Le Centre slovène du cinéma produit et promeut les films slovènes. En France, deux institutions s’en chargent : le CNC pour la production et UniFrance pour la promotion. Les Scandinaves ont regroupé dans leurs centres cinématographiques toutes les activités liées au cinéma, la production, la promotion et la cinémathèque. Dans notre centre, nous avons regroupé la production et la promotion. Nous nous occupons également en partie de la restauration, mais nous sommes séparés des archives cinématographiques et de la cinémathèque. À mon avis, toutes ces activités devraient être regroupées selon le modèle scandinave, mais cela prend du temps.
En ce qui concerne la promotion du cinéma slovène à l’étranger, qui relève de ma responsabilité, nous présentons des films sur trois marchés : à Cannes, à Berlin et au marché du court métrage de Clermont-Ferrand. Nous essayons de présenter nos films dans les festivals les plus prestigieux, mais cela devient de plus en plus difficile, car nous produisons plus de 4 000 films par an en Europe et tous ces festivals ont des capacités limitées. C’est pourtant le seul moyen de permettre à un film de bien tourner à l’étranger. Si un film n’est pas présenté en première mondiale dans des festivals clés comme Cannes, Venise et Berlin, c’est beaucoup plus difficile. Il faut alors trouver un autre moyen pour l’accompagner.
Nous produisons environ dix longs métrages par an. Outre le Festival du film slovène à Paris, qui sera organisé tous les deux ans – le prochain aura lieu en 2027 –, nous organisons aussi un festival annuel du film à Budapest, qui en est déjà à sa dixième édition. Mais aussi à Belgrade, à Pula et à Sarajevo, c’est-à-dire dans l’ancienne Yougoslavie, et depuis quelques années également à Berlin. Nous organisons aussi des journées du cinéma slovène, par exemple il y a quelques années au Portugal, mais aussi en Italie, à Rome et ailleurs. Il serait probablement judicieux d’établir un festival du film à Vienne, chaque année ou tous les deux ans. Nous avons également un centre culturel slovène à Vienne et à Berlin, et je pense qu’il faudrait en créer un à Paris, mais cette décision appartient au ministère des Affaires étrangères.
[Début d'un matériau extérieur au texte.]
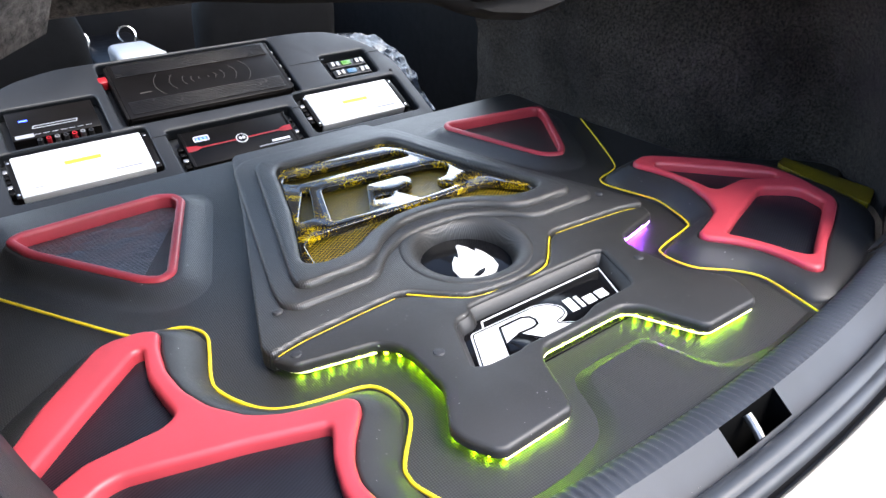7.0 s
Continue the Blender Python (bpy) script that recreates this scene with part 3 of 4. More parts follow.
for x in (-0.42, 0.42):
    seat = thing("car_seat", "black leather car seat seen from behind", "seat", "car seats")
    part("backrest", placed(solid([rounded([(-0.26, -0.32), (0.26, -0.32), (0.25, 0.15, 0.08), (0.16, 0.28, 0.06), (-0.16, 0.28, 0.06), (-0.25, 0.15, 0.08)], 0.06)], -0.07, 0.07, 0.05, 4), pose(x, 2.15, 0.02, 104, 0, 0)), SEAT, seat)
    part("headrest", placed(solid([rounded([(-0.13, -0.08), (0.13, -0.08), (0.12, 0.10), (-0.12, 0.10)], 0.05)], -0.05, 0.05, 0.04, 4), pose(x, 2.24, 0.42, 100, 0, 0)), SEAT, seat)
console = thing("centre_console", "centre console with a white armrest and chrome rings", "console")
part("console_body", box(-0.13, 0.11, 2.05, 3.0, -0.32, -0.02, 0.02), PLASTIC_DARK, console)
part("armrest", solid([rounded([(-0.105, 2.02), (0.045, 2.02), (0.035, 2.30), (-0.095, 2.30)], 0.03)], -0.02, 0.045, 0.02, 3), WHITE_PAINT, console, "white padded armrest")
for x in (-0.12, 0.055):
    part("vent_ring", placed(lathe([(0.030, 0), (0.036, 0.004), (0.036, 0.010), (0.030, 0.012), (0.030, 0)], (0, 0, 0), 24), pose(x, 2.75, 0.0, 70, 0, 0)), STEEL, console, "chrome ring")

# ---- floor board ----
board = thing("floor_board", "black carbon-textured vinyl floor board filling the boot", "floor board")
front = [(x / 20, 0.0560 + bow(x / 20)) for x in range(-9, 10)]
base_bm = solid([front + [(0.56, 0.20), (0.78, 0.30), (0.78, 0.60), (0.56, 0.75), (0.56, 0.93), (-0.56, 0.93), (-0.56, 0.75), (-0.78, 0.60), (-0.78, 0.30), (-0.56, 0.20)]], -0.030, 0.0, 0.006)
part("base", sloped(base_bm), CARBON_FLOOR, board)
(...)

Je trouve très important que nous ayons un festival du film slovène à Paris, car la France est le moteur de l’industrie cinématographique européenne. Sans les Français, Hollywood nous aurait envahis depuis longtemps. En France, nous sommes présents chaque année aux festivals de Cannes, Clermont-Ferrand, Arras, et je me suis rendue plusieurs fois déjà à Lyon. À Montpellier, nous avons organisé la première rétrospective du cinéma slovène en 2002 lors du festival MedFilm. Nous collaborons avec le festival du film Les Arcs et nous envisageons d’y organiser une rétrospective du cinéma slovène. Les Arcs est un festival important, car on y sélectionne à la fois des films déjà en postproduction, donc intéressants pour les agents commerciaux, et des films encore en phase de projet et à la recherche de producteurs. Pour l’instant, seul le court métrage La vie sexuelle de Mamie d’Urška Djukić a été coproduit en France, mais nous aimerions trouver des producteurs français pour un long métrage slovène.